Por Agustín Lewit, da Página/12
Mas o fenômeno parece ter transcendido as fronteiras do Cone Sul. De fato, algo similar também ocorreu na América Central onde, na contramão do cenário das últimas décadas, marcado por uma hegemonia neoliberal fechada e uma ingerência norte-americana asfixiante, vários países do istmo continental viram surgir experiências políticas progressistas. Sejam versões atualizadas de forças insurgentes do passado, ou surgindo enquanto projetos políticos novos, colocaram a América Central em sintonia com o ritmo político regional. Exemplo do primeiro caso é a Nicarágua, onde a Frente de Libertação Nacional conseguiu voltar ao poder em 2006, depois de quase duas décadas de governos conservadores. No segundo caso aparece Honduras, onde o Libre (Livre, em português)– partido de Manuel Zelaya e de sua mulher, Xiomara Castro – não conseguiu derrotar o conservador PLN nas últimas eleições. Porém, com um programa de forte conteúdo social, chegou a se constituir como a segunda força nacional, rompendo mais de um século de bipartidarismo conservador.
Estes exemplos se reforçam com o que aconteceu recentemente em El Salvador e na Costa Rica, dois países que realizaram eleições presidenciais – no fechamento desta edição os primeiros resultados oficiais já eram conhecidos – em ambos os casos a esquerda mostrava um desempenho excelente.

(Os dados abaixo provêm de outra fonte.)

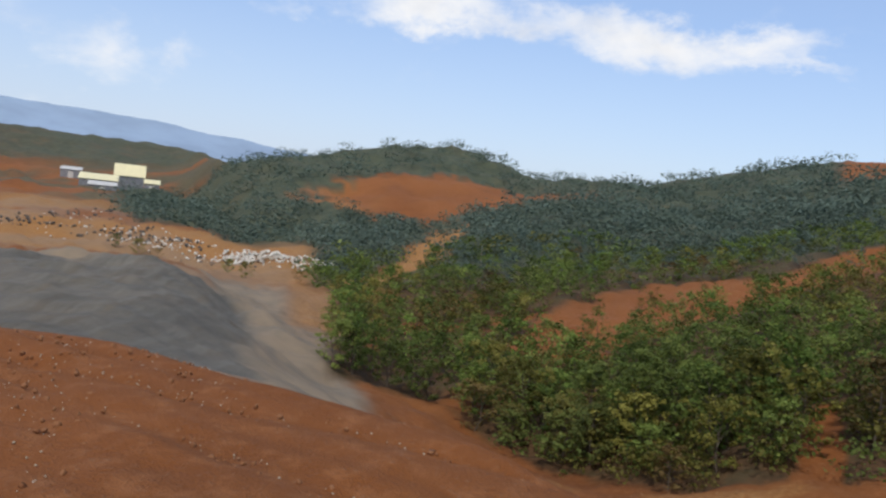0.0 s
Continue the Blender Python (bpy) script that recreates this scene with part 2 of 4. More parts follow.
# ---------------------------------------------------------------- the lie of the land
# Contour lines of the site, each as (bearing in degrees clockwise from +y, distance, height).
CREST = [(-32, 8.4, 0), (-20, 7.3, 0), (-12, 6.2, 0), (0, 5.5, 0), (10, 4.7, 0), (20, 4.2, 0), (46, 3.8, 0), (80, 3.9, 0),
         (98, 5.3, 0), (105, 5.7, 0), (112, 6.7, 0), (118, 9.8, 0), (122, 15, 0), (130, 18, 0), (136, 25, 0), (145, 34, 0),
         (158, 46, 0), (172, 50, 0), (197, 66, 0), (208, 80, .9), (228, 80, 1), (270, 40, 0), (300, 30, 0), (322, 9.5, 0)]
BENCH = [(-32, 18, -2.3), (-20, 18, -2.9), (-12, 18, -3.3), (0, 20, -5.5), (10, 17, -6), (20, 15, -5), (40, 13, -3.8),
         (57, 13, -2.8), (80, 13, -2.5), (100, 13, -2.3), (112, 13, -1.7), (118, 16, -1.5), (122, 19, -1.2), (130, 23, -.6),
         (136, 30, -.3), (145, 40, 0), (172, 54, .1), (197, 70, .3), (208, 84, 1.2), (228, 84, 1.3), (270, 50, 0), (300, 45, -1)]
FOOT = [(-32, 46, -3.8), (-20, 46, -3.9), (-18, 46, -4.3), (-15, 40, -5.8), (-11.5, 30, -5.5), (-5, 36, -8), (0, 36, -8.7),
        (10, 30, -9), (20, 27, -7.5), (30, 25, -6.6), (40, 23, -5.5), (50, 22, -3.8), (57, 21, -2.5), (65, 21, -2.5), (73, 21, -1.9),
        (80, 19, -2.9), (100, 18, -3), (112, 20, -2.5), (118, 22, -2), (130, 28, -1), (136, 36, -.4), (145, 45, -.1),
        (172, 58, .2), (197, 74, .5), (208, 86, 1.7), (228, 88, 2), (270, 60, 0), (300, 60, -2)]
FLANK = [(-32, 110, -11.5), (-20, 110, -11.5), (-15, 95, -10.6), (-5, 110, -11), (0, 110, -8), (10, 80, -6.5), (20, 85, -4.5),
         (30, 75, -.9), (40, 55, -1.2), (46, 45, -.7), (52, 50, 1.7), (57, 50, 4.3), (73, 50, 4.3), (88, 45, 2), (105, 42, 1),
         (122, 45, -.5), (130, 60, 0), (136, 70, 1.7), (145, 75, 2.5), (158, 75, 3), (172, 80, 2.5), (197, 90, 3), (208, 100, 5),
         (228, 100, 5.5), (270, 90, 2), (300, 90, 0)]
SHOULDER = [(-32, 500, -16), (-20, 480, -14), (-15, 170, -15), (-5, 210, -8), (0, 210, -7.7), (5, 250, 1.7), (10, 250, 5),
            (20, 200, 5.2), (30, 150, 6.9), (40, 120, 8), (46, 90, 7.2), (52, 90, 10), (57, 90, 14.3), (73, 90, 14.3), (88, 85, 12),
            (105, 80, 9), (118, 80, 5), (130, 120, 5.9), (145, 130, 8.5), (172, 130, 6.2), (182, 130, 5.1), (197, 130, 6.2),
            (208, 130, 9), (228, 122, 10.5), (270, 130, 4), (300, 160, 2)]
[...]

No caso de El Salvador, a que parecia como provável vitória de Sánchez Cerén significaria, a priori, um aprofundamento do rumo iniciado cinco anos atrás, quando a Frente Farabundo Martí de Libertação Nacional (FMLN) levou Mauricio Funes à presidência. Diferentemente dele, Cerén é um quadro que vem das entranhas do FMLN e que representa algo como “a esquerda da esquerda”. Com promessas que vão desde “uma virada em direção ao Sul”, aproximando a nação salvadorenha da América do Sul, até avanços concretos na redistribuição da renda – em um país com altíssimos índices de pobreza e de marginalização–, Cerén escutou com atenção o cansaço de muitos seguidores “farabundistas” diante dos titubeios de Funes e os pedidos de aprofundar o caminho aberto há cinco anos.
Pelo lado da Costa Rica, apesar de a vitória não ser tão clara para o partido esquerdista Frente Amplio (Frente Ampla), o fato de quase todas as pesquisas prévias mostrarem seu candidato, José María Villalta, muito perto do candidato governista, já significou alguma coisa – principalmente, se considerarmos que a Frente Ampla começou a campanha em quarto lugar e que a esquerda sempre ocupou um lugar bastante relegado. Por isso, as chances concretas de vitória de Villalta e seu surpreendente desempenho nas últimas eleições já são uma verdadeira novidade para o cenário político do país.
As eleições na Costa Rica e em El Salvador não fizeram outra coisa se não respaldar um cenário regional em plena mutação, onde todas as alternativas eleitorais de esquerda têm se materializado e ganhado, pouco a pouco, nas distintas conjunturas nacionais, nutridas tanto por movimentos sociais vigorosos, como pelo esgotamento da forma de gestão política da direita.
O desafio seguinte é, sem dúvidas, encontrar a maneira como essas experiências alcancem uma integração virtuosa que as oxigene para avançar em suas duras realidades e proponham alternativas à subordinação econômica aos Estados Unidos. O Sistema de Integração Centro-americana (SICA) parece ser um bom espaço para tal fim, assim como o Mercado Comum Centro-americano. Com igual relevância aparecem os possíveis laços com novos blocos regionais, em especial o da ALBA, pela proximidade territorial com a Venezuela, motor do bloco.
Numerosos golpes de Estado, fraudes eleitorais consumadas e uma ingerência norte-americana preocupante significaram uma história complicada para as esquerdas centro-americanas. E esses perigos estão longe de desaparecer. Mas também é certo que o ar de “um novo tempo” proveniente do Sul que alterou o cenário político continental colaborou com a revigorização dessas forças, que, por sua vez, souberam interpretar o descontentamento popular, o esgotamento de modelos econômicos centrados no livre comércio e na crise de representatividade que afeta muitos partidos tradicionais.
Nesse ressurgimento de alternativas concretas diante do liberalismo econômico e do conservadorismo político, vão atadas as esperanças de uma vida melhor de milhões de centro-americanos. Oxalá essas esperanças comecem a se concretizar.